Data entries
**********

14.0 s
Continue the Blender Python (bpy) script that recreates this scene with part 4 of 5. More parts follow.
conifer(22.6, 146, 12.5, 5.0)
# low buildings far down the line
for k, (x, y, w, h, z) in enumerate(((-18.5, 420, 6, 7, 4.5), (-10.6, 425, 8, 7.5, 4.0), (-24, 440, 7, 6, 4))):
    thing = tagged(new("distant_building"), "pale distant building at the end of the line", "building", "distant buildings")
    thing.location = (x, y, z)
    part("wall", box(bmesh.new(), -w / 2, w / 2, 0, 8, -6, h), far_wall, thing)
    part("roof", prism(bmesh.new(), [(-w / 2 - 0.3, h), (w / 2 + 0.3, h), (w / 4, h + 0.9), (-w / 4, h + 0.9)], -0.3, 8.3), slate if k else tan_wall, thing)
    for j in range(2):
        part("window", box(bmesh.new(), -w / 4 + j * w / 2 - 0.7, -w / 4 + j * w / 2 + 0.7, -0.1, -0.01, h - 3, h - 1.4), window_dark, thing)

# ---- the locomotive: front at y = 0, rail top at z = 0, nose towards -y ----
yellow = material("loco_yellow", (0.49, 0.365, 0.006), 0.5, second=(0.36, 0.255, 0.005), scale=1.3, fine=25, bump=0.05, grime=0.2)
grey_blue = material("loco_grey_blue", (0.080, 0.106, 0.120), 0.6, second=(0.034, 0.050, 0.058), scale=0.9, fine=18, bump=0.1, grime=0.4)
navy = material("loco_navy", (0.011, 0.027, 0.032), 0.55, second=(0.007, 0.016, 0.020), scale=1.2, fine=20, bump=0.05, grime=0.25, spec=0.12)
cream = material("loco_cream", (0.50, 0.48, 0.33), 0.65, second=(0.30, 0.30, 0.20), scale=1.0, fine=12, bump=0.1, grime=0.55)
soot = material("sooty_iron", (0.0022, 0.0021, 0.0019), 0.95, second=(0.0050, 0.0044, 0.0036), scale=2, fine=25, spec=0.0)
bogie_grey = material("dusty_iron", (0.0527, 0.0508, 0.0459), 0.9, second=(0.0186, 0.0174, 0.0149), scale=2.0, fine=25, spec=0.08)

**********

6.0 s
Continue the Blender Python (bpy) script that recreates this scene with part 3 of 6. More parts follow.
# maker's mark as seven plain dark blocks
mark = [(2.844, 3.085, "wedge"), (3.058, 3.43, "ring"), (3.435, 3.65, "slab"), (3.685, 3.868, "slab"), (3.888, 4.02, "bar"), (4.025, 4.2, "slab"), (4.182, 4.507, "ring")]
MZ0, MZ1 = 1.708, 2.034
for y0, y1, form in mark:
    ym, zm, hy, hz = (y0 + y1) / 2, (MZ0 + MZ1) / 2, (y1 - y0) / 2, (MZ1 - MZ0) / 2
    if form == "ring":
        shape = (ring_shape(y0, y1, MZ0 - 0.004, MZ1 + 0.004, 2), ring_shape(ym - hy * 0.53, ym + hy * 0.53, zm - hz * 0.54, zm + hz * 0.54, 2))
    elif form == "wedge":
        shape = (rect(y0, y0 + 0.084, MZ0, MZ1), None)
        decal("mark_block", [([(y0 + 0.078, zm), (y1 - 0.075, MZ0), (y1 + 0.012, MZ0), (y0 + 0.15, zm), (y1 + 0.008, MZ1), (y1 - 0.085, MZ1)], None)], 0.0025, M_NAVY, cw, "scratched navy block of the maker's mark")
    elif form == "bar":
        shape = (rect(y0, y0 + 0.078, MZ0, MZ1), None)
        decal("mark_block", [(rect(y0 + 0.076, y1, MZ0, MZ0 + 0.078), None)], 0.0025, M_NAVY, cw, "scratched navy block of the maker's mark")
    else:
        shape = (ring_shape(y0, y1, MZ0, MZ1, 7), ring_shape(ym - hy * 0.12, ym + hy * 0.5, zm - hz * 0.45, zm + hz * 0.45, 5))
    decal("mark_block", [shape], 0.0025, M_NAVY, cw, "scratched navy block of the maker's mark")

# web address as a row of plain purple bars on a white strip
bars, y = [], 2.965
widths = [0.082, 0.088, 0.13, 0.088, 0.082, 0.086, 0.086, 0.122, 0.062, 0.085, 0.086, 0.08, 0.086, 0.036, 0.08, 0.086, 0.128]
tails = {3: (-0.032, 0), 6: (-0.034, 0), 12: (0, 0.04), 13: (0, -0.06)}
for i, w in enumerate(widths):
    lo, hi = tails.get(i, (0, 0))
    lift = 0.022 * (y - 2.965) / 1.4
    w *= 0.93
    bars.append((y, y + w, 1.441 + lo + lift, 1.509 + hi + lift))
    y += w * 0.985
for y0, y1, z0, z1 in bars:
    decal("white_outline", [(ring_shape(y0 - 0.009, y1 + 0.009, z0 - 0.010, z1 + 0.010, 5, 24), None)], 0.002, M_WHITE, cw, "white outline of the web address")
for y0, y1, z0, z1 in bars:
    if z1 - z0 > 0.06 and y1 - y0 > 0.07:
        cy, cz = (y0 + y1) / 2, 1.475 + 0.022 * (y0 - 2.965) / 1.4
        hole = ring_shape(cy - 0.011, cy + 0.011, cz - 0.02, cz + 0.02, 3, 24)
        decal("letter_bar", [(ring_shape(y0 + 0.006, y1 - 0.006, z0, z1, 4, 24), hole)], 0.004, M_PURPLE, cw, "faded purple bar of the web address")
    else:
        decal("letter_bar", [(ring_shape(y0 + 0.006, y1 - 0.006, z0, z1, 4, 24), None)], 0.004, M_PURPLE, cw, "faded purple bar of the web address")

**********

▶ **Objective**: Only the lines from the one with "5. More parts follow." to the one with "1.4), window_dark, thing)" are wanted; extract them exactly, both ends included.

▶ **The answer**:
Continue the Blender Python (bpy) script that recreates this scene with part 4 of 5. More parts follow.
conifer(22.6, 146, 12.5, 5.0)
# low buildings far down the line
for k, (x, y, w, h, z) in enumerate(((-18.5, 420, 6, 7, 4.5), (-10.6, 425, 8, 7.5, 4.0), (-24, 440, 7, 6, 4))):
    thing = tagged(new("distant_building"), "pale distant building at the end of the line", "building", "distant buildings")
    thing.location = (x, y, z)
    part("wall", box(bmesh.new(), -w / 2, w / 2, 0, 8, -6, h), far_wall, thing)
    part("roof", prism(bmesh.new(), [(-w / 2 - 0.3, h), (w / 2 + 0.3, h), (w / 4, h + 0.9), (-w / 4, h + 0.9)], -0.3, 8.3), slate if k else tan_wall, thing)
    for j in range(2):
        part("window", box(bmesh.new(), -w / 4 + j * w / 2 - 0.7, -w / 4 + j * w / 2 + 0.7, -0.1, -0.01, h - 3, h - 1.4), window_dark, thing)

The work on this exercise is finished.